__What you need to do__: Faithfully return all lines, omitting every embedded picture.

* Start *

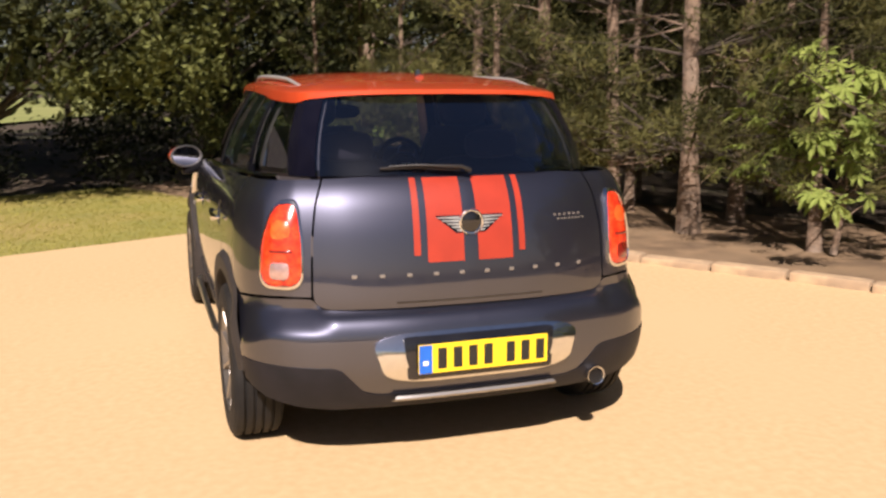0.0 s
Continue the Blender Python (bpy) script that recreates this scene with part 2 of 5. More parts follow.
# brown litter, its colour darkened to hold the shade under the trees
M_FLOOR = pbr("shaded_floor_litter", (0.055, 0.04, 0.026), (0.09, 0.065, 0.04), 3, 0.95, bump=0.5, bump_scale=60, third=(0.05, 0.055, 0.02), third_scale=0.4)
M_FIELD = pbr("far_field", (0.20, 0.23, 0.06), (0.27, 0.28, 0.09), 0.2, 0.95, third=(0.16, 0.19, 0.05), third_scale=0.05)
M_KERB = pbr("edging_stone", (0.52, 0.37, 0.22), (0.37, 0.265, 0.165), 7, 0.92, bump=0.5, bump_scale=70, third=(0.27, 0.20, 0.13), third_scale=3.0)
M_BARK = pbr("grey_brown_bark", (0.25, 0.175, 0.12), (0.12, 0.085, 0.058), 14, 0.95, bump=0.8, bump_scale=35, third=(0.27, 0.21, 0.16), third_scale=3)
M_BARK_DARK = pbr("dark_bark", (0.075, 0.058, 0.043), (0.045, 0.035, 0.027), 12, 0.95, bump=0.8, bump_scale=30)
# crown leaves: sunlit and shaded clumps are painted in as colour patches
M_LEAF = leafy("broad_leaf_lit_shaded", (0.018, 0.023, 0.012), (0.185, 0.205, 0.062), 0.6, 0.9)
# undergrowth leaf: the wood's shade is put into this dark colour
M_SHADE_THICKET = leafy("shaded_thicket_leaf", (0.013, 0.015, 0.009), (0.065, 0.072, 0.030), 0.8, 0.8)
M_LEAF_BRIGHT = leafy("bright_leaf", (0.13, 0.20, 0.035), (0.30, 0.36, 0.09), 1.2)
# needles: dark gaps and lit tufts are put into the colour by noise
M_NEEDLES = leafy("pine_needles_lit_shaded", (0.018, 0.022, 0.008), (0.15, 0.145, 0.046), 1.4, 0.8)
M_GRASS = leafy("grass_blade", (0.24, 0.24, 0.050), (0.33, 0.30, 0.075), 0.5)


# ---- builders ----
class Shape:
    """Collects vertices and faces of one mesh."""

    def __init__(self):
        self.v, self.f = [], []

    def grid(self, fn, n, m, close_u=False, flip=False):
        base = len(self.v)
        nu = n if close_u else n + 1
        for i in range(nu):
            for j in range(m + 1):
                self.v.append(tuple(fn(i / n, j / m)))
        for i in range(n):
            for j in range(m):
                a, b = base + i * (m + 1) + j, base + ((i + 1) % nu) * (m + 1) + j
                q = (a, b, b + 1, a + 1)
                self.f.append(q[::-1] if flip else q)
        return self

    def fan(self, ring, flip=False):
        base = len(self.v)
        self.v.extend(tuple(p) for p in ring)
        q = tuple(range(base, base + len(ring)))
        self.f.append(q[::-1] if flip else q)
        return self

    def tube(self, pts, r, seg=10, caps=True, closed=False):
        """A round bar along points; r: one radius or one a point."""
        pts = [Vector(p) for p in pts]
        n = len(pts)
        rs = r if isinstance(r, (list, tuple)) else [r] * n
        rings = []
        up = None
        for i, p in enumerate(pts):
            a, b = (pts[i - 1], pts[(i + 1) % n]) if closed else (pts[max(i - 1, 0)], pts[min(i + 1, n - 1)])
            d = (b - a).normalized()
            if up is None:
                up = d.orthogonal().normalized()
            up = (up - d * up.dot(d)).normalized()
            side = d.cross(up)
            base = len(self.v)
            for k in range(seg):
                w = 2 * math.pi * k / seg
                self.v.append(tuple(p + (up * math.cos(w) + side * math.sin(w)) * rs[i]))
            rings.append(base)
        for i in range(n if closed else n - 1):
            a, b = rings[i], rings[(i + 1) % n]
            for k in range(seg):
                k2 = (k + 1) % seg
                self.f.append((a + k, a + k2, b + k2, b + k))
        if caps and not closed:
            self.f.append(tuple(rings[0] + k for k in range(seg))[::-1])
            self.f.append(tuple(rings[-1] + k for k in range(seg)))
        return self

    def lathe(self, prof, m, seg=32, flip=False):
        """Turns a profile of (radius, height) round the local z axis of the pose m."""
        n = len(prof) - 1

        def at(u, v):
            r, h = prof[round(v * n)]
            w = 2 * math.pi * u
            return m @ Vector((r * math.cos(w), r * math.sin(w), h))
        return self.grid(at, seg, n, close_u=True, flip=flip)

    def box(self, m, size, bevel=0.0, seg=2):
        bm = bmesh.new()
        bmesh.ops.create_cube(bm, size=1.0)
        bmesh.ops.scale(bm, vec=size, verts=bm.verts)
        if bevel:
            bmesh.ops.bevel(bm, geom=bm.edges[:], offset=bevel, segments=seg, affect="EDGES", profile=0.6)
        base = len(self.v)
        bm.verts.index_update()
        self.v.extend(tuple(m @ v.co) for v in bm.verts)
        self.f.extend(tuple(base + v.index for v in f.verts) for f in bm.faces)
        bm.free()
        return self

    def soft(self, m, size, p=4.0, n=16):
        """A cushion-like rounded block (superellipsoid)."""
        def sg(x, e):
            return math.copysign(abs(x) ** e, x)

        def at(u, v):
            a, b = 2 * math.pi * u, math.pi * (v - 0.5)
            e = 2.0 / p
            return m @ Vector((size[0] / 2 * sg(math.cos(b), e) * sg(math.cos(a), e), size[1] / 2 * sg(math.cos(b), e) * sg(math.sin(a), e), size[2] / 2 * sg(math.sin(b), e)))
        return self.grid(at, n * 2, n, close_u=True)

    def mirrored(self):
        s = Shape()
        s.v = [(-x, y, z) for x, y, z in self.v]
        s.f = [tuple(reversed(q)) for q in self.f]
        return s

    def mesh(self, name, mat, smooth=True, angle=35):
        me = bpy.data.meshes.new(name)
        me.from_pydata(self.v, [], self.f)
        me.materials.append(mat)
        if smooth:
            me.shade_smooth()
            me.set_sharp_from_angle(angle=radians(angle))
        me.update()
        return me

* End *

__Answer for the task__:
0.0 s
Continue the Blender Python (bpy) script that recreates this scene with part 2 of 5. More parts follow.
# brown litter, its colour darkened to hold the shade under the trees
M_FLOOR = pbr("shaded_floor_litter", (0.055, 0.04, 0.026), (0.09, 0.065, 0.04), 3, 0.95, bump=0.5, bump_scale=60, third=(0.05, 0.055, 0.02), third_scale=0.4)
M_FIELD = pbr("far_field", (0.20, 0.23, 0.06), (0.27, 0.28, 0.09), 0.2, 0.95, third=(0.16, 0.19, 0.05), third_scale=0.05)
M_KERB = pbr("edging_stone", (0.52, 0.37, 0.22), (0.37, 0.265, 0.165), 7, 0.92, bump=0.5, bump_scale=70, third=(0.27, 0.20, 0.13), third_scale=3.0)
M_BARK = pbr("grey_brown_bark", (0.25, 0.175, 0.12), (0.12, 0.085, 0.058), 14, 0.95, bump=0.8, bump_scale=35, third=(0.27, 0.21, 0.16), third_scale=3)
M_BARK_DARK = pbr("dark_bark", (0.075, 0.058, 0.043), (0.045, 0.035, 0.027), 12, 0.95, bump=0.8, bump_scale=30)
# crown leaves: sunlit and shaded clumps are painted in as colour patches
M_LEAF = leafy("broad_leaf_lit_shaded", (0.018, 0.023, 0.012), (0.185, 0.205, 0.062), 0.6, 0.9)
# undergrowth leaf: the wood's shade is put into this dark colour
M_SHADE_THICKET = leafy("shaded_thicket_leaf", (0.013, 0.015, 0.009), (0.065, 0.072, 0.030), 0.8, 0.8)
M_LEAF_BRIGHT = leafy("bright_leaf", (0.13, 0.20, 0.035), (0.30, 0.36, 0.09), 1.2)
# needles: dark gaps and lit tufts are put into the colour by noise
M_NEEDLES = leafy("pine_needles_lit_shaded", (0.018, 0.022, 0.008), (0.15, 0.145, 0.046), 1.4, 0.8)
M_GRASS = leafy("grass_blade", (0.24, 0.24, 0.050), (0.33, 0.30, 0.075), 0.5)


# ---- builders ----
class Shape:
    """Collects vertices and faces of one mesh."""

    def __init__(self):
        self.v, self.f = [], []

    def grid(self, fn, n, m, close_u=False, flip=False):
        base = len(self.v)
        nu = n if close_u else n + 1
        for i in range(nu):
            for j in range(m + 1):
                self.v.append(tuple(fn(i / n, j / m)))
        for i in range(n):
            for j in range(m):
                a, b = base + i * (m + 1) + j, base + ((i + 1) % nu) * (m + 1) + j
                q = (a, b, b + 1, a + 1)
                self.f.append(q[::-1] if flip else q)
        return self

    def fan(self, ring, flip=False):
        base = len(self.v)
        self.v.extend(tuple(p) for p in ring)
        q = tuple(range(base, base + len(ring)))
        self.f.append(q[::-1] if flip else q)
        return self

    def tube(self, pts, r, seg=10, caps=True, closed=False):
        """A round bar along points; r: one radius or one a point."""
        pts = [Vector(p) for p in pts]
        n = len(pts)
        rs = r if isinstance(r, (list, tuple)) else [r] * n
        rings = []
        up = None
        for i, p in enumerate(pts):
            a, b = (pts[i - 1], pts[(i + 1) % n]) if closed else (pts[max(i - 1, 0)], pts[min(i + 1, n - 1)])
            d = (b - a).normalized()
            if up is None:
                up = d.orthogonal().normalized()
            up = (up - d * up.dot(d)).normalized()
            side = d.cross(up)
            base = len(self.v)
            for k in range(seg):
                w = 2 * math.pi * k / seg
                self.v.append(tuple(p + (up * math.cos(w) + side * math.sin(w)) * rs[i]))
            rings.append(base)
        for i in range(n if closed else n - 1):
            a, b = rings[i], rings[(i + 1) % n]
            for k in range(seg):
                k2 = (k + 1) % seg
                self.f.append((a + k, a + k2, b + k2, b + k))
        if caps and not closed:
            self.f.append(tuple(rings[0] + k for k in range(seg))[::-1])
            self.f.append(tuple(rings[-1] + k for k in range(seg)))
        return self

    def lathe(self, prof, m, seg=32, flip=False):
        """Turns a profile of (radius, height) round the local z axis of the pose m."""
        n = len(prof) - 1

        def at(u, v):
            r, h = prof[round(v * n)]
            w = 2 * math.pi * u
            return m @ Vector((r * math.cos(w), r * math.sin(w), h))
        return self.grid(at, seg, n, close_u=True, flip=flip)

    def box(self, m, size, bevel=0.0, seg=2):
        bm = bmesh.new()
        bmesh.ops.create_cube(bm, size=1.0)
        bmesh.ops.scale(bm, vec=size, verts=bm.verts)
        if bevel:
            bmesh.ops.bevel(bm, geom=bm.edges[:], offset=bevel, segments=seg, affect="EDGES", profile=0.6)
        base = len(self.v)
        bm.verts.index_update()
        self.v.extend(tuple(m @ v.co) for v in bm.verts)
        self.f.extend(tuple(base + v.index for v in f.verts) for f in bm.faces)
        bm.free()
        return self

    def soft(self, m, size, p=4.0, n=16):
        """A cushion-like rounded block (superellipsoid)."""
        def sg(x, e):
            return math.copysign(abs(x) ** e, x)

        def at(u, v):
            a, b = 2 * math.pi * u, math.pi * (v - 0.5)
            e = 2.0 / p
            return m @ Vector((size[0] / 2 * sg(math.cos(b), e) * sg(math.cos(a), e), size[1] / 2 * sg(math.cos(b), e) * sg(math.sin(a), e), size[2] / 2 * sg(math.sin(b), e)))
        return self.grid(at, n * 2, n, close_u=True)

    def mirrored(self):
        s = Shape()
        s.v = [(-x, y, z) for x, y, z in self.v]
        s.f = [tuple(reversed(q)) for q in self.f]
        return s

    def mesh(self, name, mat, smooth=True, angle=35):
        me = bpy.data.meshes.new(name)
        me.from_pydata(self.v, [], self.f)
        me.materials.append(mat)
        if smooth:
            me.shade_smooth()
            me.set_sharp_from_angle(angle=radians(angle))
        me.update()
        return me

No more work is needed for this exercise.